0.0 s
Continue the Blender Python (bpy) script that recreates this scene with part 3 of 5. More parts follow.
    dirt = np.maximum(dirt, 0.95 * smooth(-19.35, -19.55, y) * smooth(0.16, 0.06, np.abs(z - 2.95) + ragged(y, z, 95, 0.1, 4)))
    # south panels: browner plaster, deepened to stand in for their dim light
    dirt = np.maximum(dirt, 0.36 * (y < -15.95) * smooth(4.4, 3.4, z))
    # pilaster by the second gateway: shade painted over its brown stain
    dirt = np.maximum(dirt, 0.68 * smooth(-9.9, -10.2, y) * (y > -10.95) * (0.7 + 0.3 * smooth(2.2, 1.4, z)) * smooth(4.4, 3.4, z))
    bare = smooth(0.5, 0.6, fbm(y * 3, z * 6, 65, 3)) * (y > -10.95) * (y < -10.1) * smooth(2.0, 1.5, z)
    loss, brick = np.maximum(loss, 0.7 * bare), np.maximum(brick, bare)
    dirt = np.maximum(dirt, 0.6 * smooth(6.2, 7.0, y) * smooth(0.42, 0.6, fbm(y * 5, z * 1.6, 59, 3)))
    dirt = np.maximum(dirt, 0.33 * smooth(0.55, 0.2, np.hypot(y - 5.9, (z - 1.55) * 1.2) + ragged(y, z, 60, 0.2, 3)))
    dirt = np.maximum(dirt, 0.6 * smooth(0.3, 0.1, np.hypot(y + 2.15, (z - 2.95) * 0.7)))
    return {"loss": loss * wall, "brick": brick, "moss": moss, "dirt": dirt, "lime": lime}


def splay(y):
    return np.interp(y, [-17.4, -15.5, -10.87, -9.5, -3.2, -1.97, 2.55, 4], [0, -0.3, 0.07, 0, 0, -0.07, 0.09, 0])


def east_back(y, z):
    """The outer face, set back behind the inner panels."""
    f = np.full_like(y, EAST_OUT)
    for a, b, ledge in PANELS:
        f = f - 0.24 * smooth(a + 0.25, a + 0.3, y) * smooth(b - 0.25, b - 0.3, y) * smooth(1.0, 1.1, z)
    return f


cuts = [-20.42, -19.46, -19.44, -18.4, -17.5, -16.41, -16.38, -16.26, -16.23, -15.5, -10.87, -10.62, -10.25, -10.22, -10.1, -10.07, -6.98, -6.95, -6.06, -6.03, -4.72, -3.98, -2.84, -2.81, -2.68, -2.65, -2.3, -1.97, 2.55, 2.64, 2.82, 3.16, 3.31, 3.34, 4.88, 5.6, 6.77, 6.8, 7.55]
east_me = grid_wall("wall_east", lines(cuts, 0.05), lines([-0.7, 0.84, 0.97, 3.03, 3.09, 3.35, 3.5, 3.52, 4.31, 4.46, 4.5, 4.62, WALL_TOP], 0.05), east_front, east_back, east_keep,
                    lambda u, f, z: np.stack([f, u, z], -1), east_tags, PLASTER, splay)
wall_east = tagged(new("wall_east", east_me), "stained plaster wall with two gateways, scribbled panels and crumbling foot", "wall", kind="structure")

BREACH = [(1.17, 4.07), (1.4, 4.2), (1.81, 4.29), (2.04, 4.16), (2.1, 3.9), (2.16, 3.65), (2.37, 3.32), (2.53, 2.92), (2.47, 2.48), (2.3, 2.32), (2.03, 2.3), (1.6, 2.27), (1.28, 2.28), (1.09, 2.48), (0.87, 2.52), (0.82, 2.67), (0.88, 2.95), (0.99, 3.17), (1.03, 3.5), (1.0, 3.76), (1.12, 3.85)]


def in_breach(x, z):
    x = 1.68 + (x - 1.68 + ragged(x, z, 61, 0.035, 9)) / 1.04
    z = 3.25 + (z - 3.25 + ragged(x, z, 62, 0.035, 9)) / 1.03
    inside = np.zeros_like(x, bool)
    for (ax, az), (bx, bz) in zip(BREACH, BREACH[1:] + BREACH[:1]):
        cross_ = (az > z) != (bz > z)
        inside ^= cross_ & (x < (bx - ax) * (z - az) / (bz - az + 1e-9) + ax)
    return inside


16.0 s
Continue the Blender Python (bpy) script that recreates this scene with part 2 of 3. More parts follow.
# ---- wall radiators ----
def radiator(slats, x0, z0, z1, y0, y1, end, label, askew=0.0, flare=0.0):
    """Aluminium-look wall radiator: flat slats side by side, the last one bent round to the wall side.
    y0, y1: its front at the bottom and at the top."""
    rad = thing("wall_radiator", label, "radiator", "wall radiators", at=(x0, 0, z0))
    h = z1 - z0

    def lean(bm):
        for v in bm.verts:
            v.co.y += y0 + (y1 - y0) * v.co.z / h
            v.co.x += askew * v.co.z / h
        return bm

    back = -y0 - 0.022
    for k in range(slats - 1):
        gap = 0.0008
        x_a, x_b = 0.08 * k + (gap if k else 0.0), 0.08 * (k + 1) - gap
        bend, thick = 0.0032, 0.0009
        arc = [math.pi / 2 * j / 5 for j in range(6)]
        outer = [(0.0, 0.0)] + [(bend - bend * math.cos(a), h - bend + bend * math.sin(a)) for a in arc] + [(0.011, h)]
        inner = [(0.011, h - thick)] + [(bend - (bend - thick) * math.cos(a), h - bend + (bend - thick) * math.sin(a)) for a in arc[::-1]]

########

Filter the records down to the lines that contain the string "Blender", and copy those lines.

Continue the Blender Python (bpy) script that recreates this scene with part 3 of 5. More parts follow.
Continue the Blender Python (bpy) script that recreates this scene with part 2 of 3. More parts follow.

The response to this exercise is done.